Relying on legitimate interest without documentation: Simply claiming legitimate interest is insufficient. You must document the three-part balancing test.

Failing to honor opt-out requests: Once a data subject objects, you must stop processing unless you can demonstrate compelling legitimate grounds.

Not considering the proxy provider’s role: If your proxy provider processes personal data on your behalf, they may be a data processor under GDPR, requiring a Data Processing Agreement.

Working With a GDPR-Aware Proxy Provider

Your proxy infrastructure is part of your data processing operation. When selecting a proxy provider for GDPR-compliant scraping, consider:

Transparency about IP sourcing: How does the provider obtain its IP addresses? Ethical sourcing matters.
Data processing commitments: Is the provider willing to enter into a Data Processing Agreement?
Infrastructure location: Where are the provider’s servers located? This affects cross-border transfer analysis.
Security measures: What technical safeguards does the provider implement?
Compliance culture: Does the provider encourage responsible use?

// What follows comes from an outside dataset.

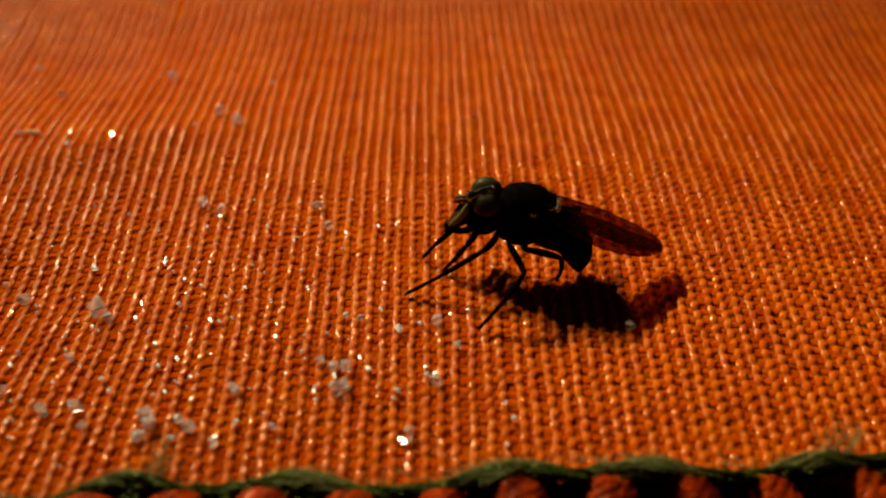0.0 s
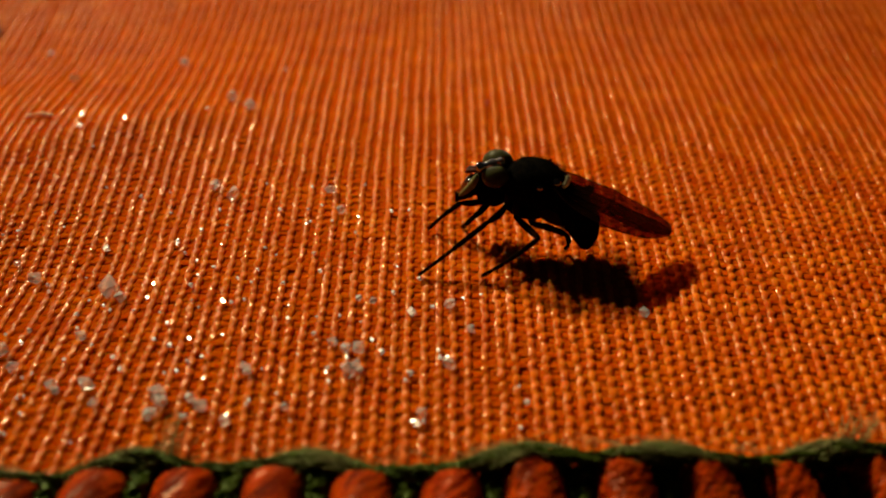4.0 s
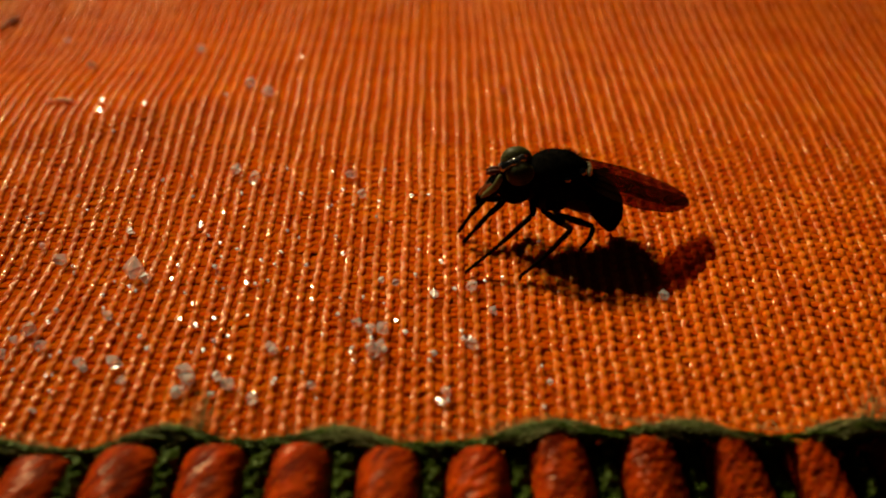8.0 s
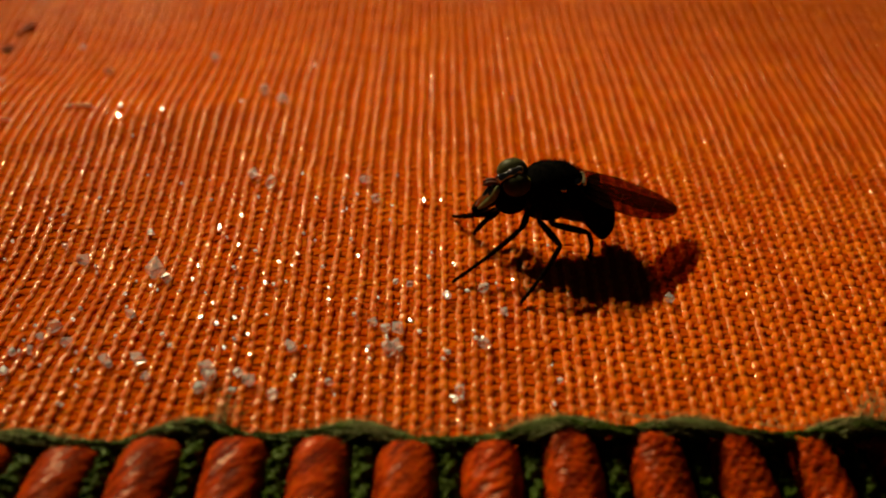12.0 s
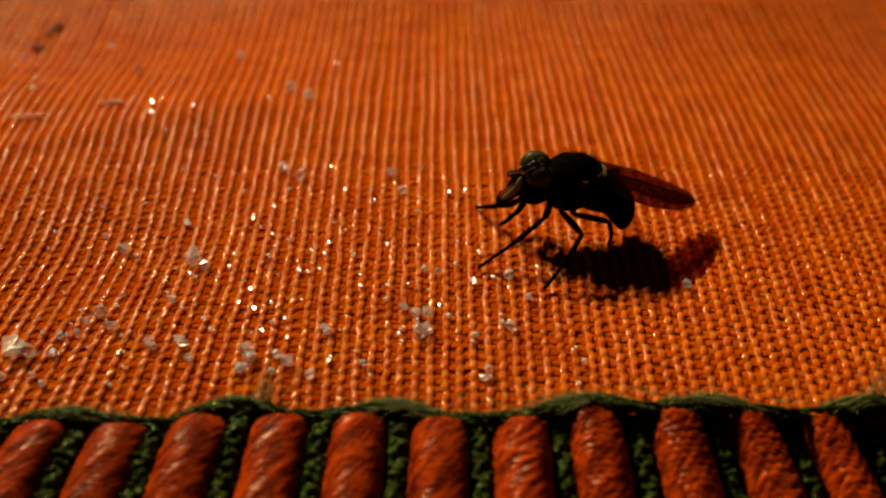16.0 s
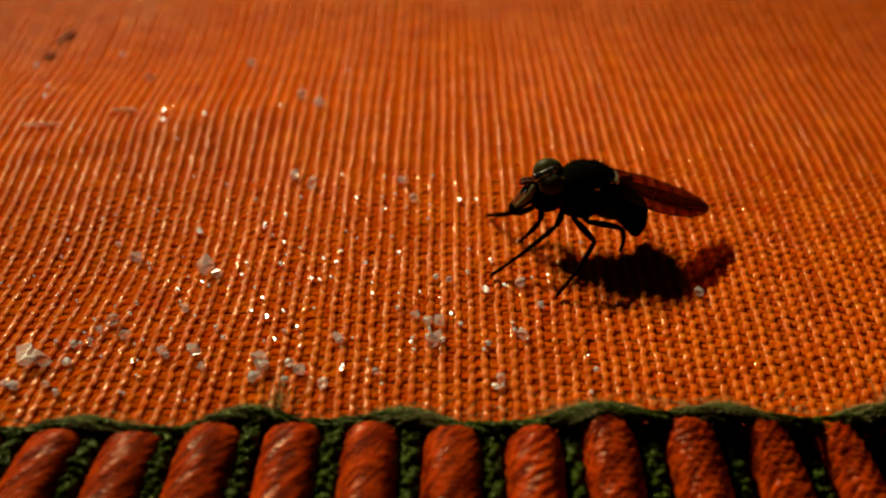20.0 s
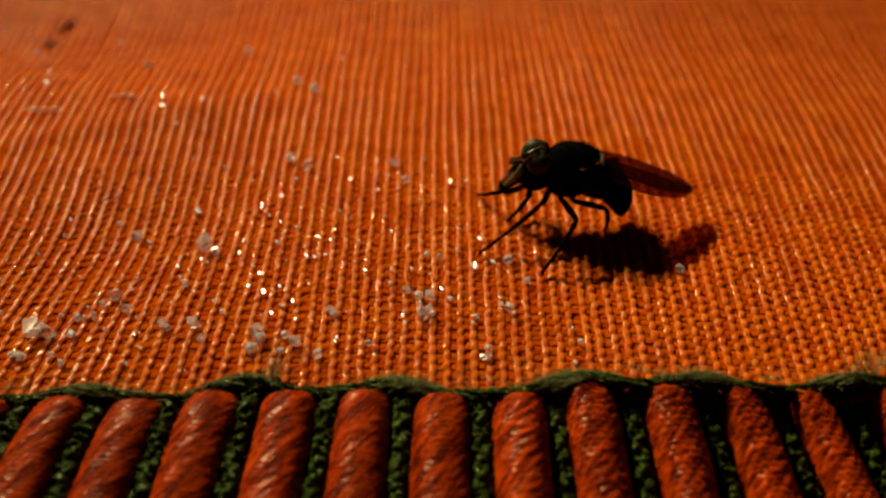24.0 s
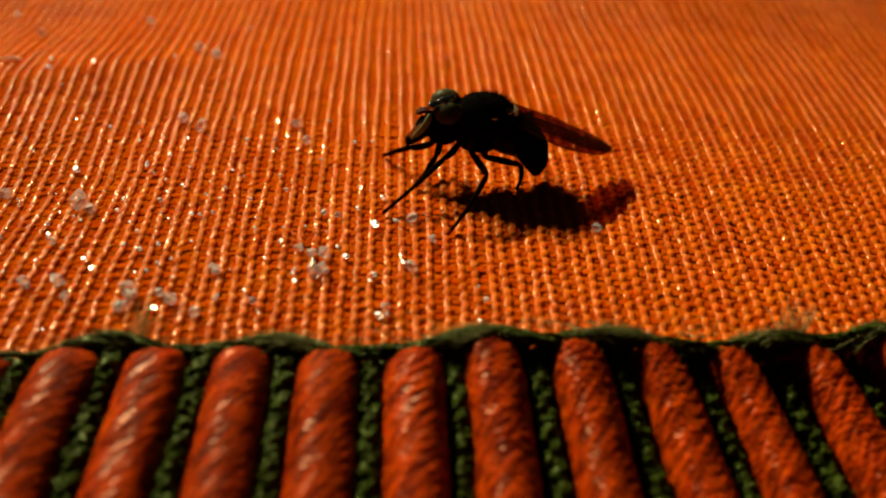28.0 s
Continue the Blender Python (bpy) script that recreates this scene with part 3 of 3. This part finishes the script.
BRIGHT = [
    (-3.30, -1.05, 0.067), (-3.31, -0.88, 0.060), (-3.44, -0.84, 0.032), (-3.65, -1.24, 0.055), (-3.60, -1.25, 0.063), (-3.29, -1.32, 0.054),
    (-3.00, -0.44, 0.037), (-2.90, -0.88, 0.028), (-2.07, -1.20, 0.074), (-1.85, -1.06, 0.067), (-1.85, -1.20, 0.037), (-2.06, -0.62, 0.047),
    (-2.17, -0.56, 0.032), (-1.97, -0.84, 0.034), (-1.92, -0.76, 0.027), (-0.73, -0.68, 0.042), (-0.55, -0.86, 0.041), (-0.58, -0.92, 0.034),
    (-0.91, -0.19, 0.048), (-0.51, 0.02, 0.037), (-0.22, -0.18, 0.024), (-0.38, -0.66, 0.027), (-0.51, -1.25, 0.051), (-0.47, -1.24, 0.033),
    (0.14, -1.09, 0.041), (0.09, -1.28, 0.029), (-1.17, -0.52, 0.035), (-1.50, -1.08, 0.030), (-1.34, -1.03, 0.026), (-2.32, -0.82, 0.035),
    (-1.80, -0.21, 0.037), (-1.84, -0.72, 0.035),
]
FAR = [
    (-3.38, 2.07, 0.074), (-3.44, 2.33, 0.065), (-3.03, 2.18, 0.058), (-3.19, 1.76, 0.036), (-2.39, 2.44, 0.043), (-1.85, 3.43, 0.047),
    (-4.44, 4.40, 0.073), (-4.79, 2.96, 0.066), (-4.89, 3.32, 0.050), (-5.28, 4.06, 0.073), (-2.73, 0.41, 0.058), (-2.42, 1.09, 0.028),
    (-2.00, 0.84, 0.046), (-1.35, 1.15, 0.033), (-0.98, 0.54, 0.039), (-1.35, 0.84, 0.032), (-1.91, 0.64, 0.027), (-0.97, 0.74, 0.031),
    (-3.43, 0.66, 0.028), (-0.29, -0.81, 0.023), (-2.46, -1.39, 0.026),
]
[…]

DataResearchTools is committed to supporting compliant data collection practices. Our mobile proxy solutions for Southeast Asian markets are designed with data protection principles in mind, providing the infrastructure businesses need while encouraging responsible use.

Conclusion

GDPR compliance for web scraping is complex but achievable. The key is to approach it systematically: understand when GDPR applies, identify your lawful basis, document your compliance decisions, implement practical safeguards, and maintain ongoing compliance processes.

Proxy users bear the same GDPR obligations as any other data controller. The use of proxies does not create a compliance exemption — if anything, it adds another layer of data flow to document and secure.

By combining careful legal analysis with responsible technical infrastructure, organizations can conduct web scraping that delivers business value while respecting data protection rights. The investment in compliance is not just about avoiding fines; it is about building sustainable data collection practices that will withstand regulatory scrutiny.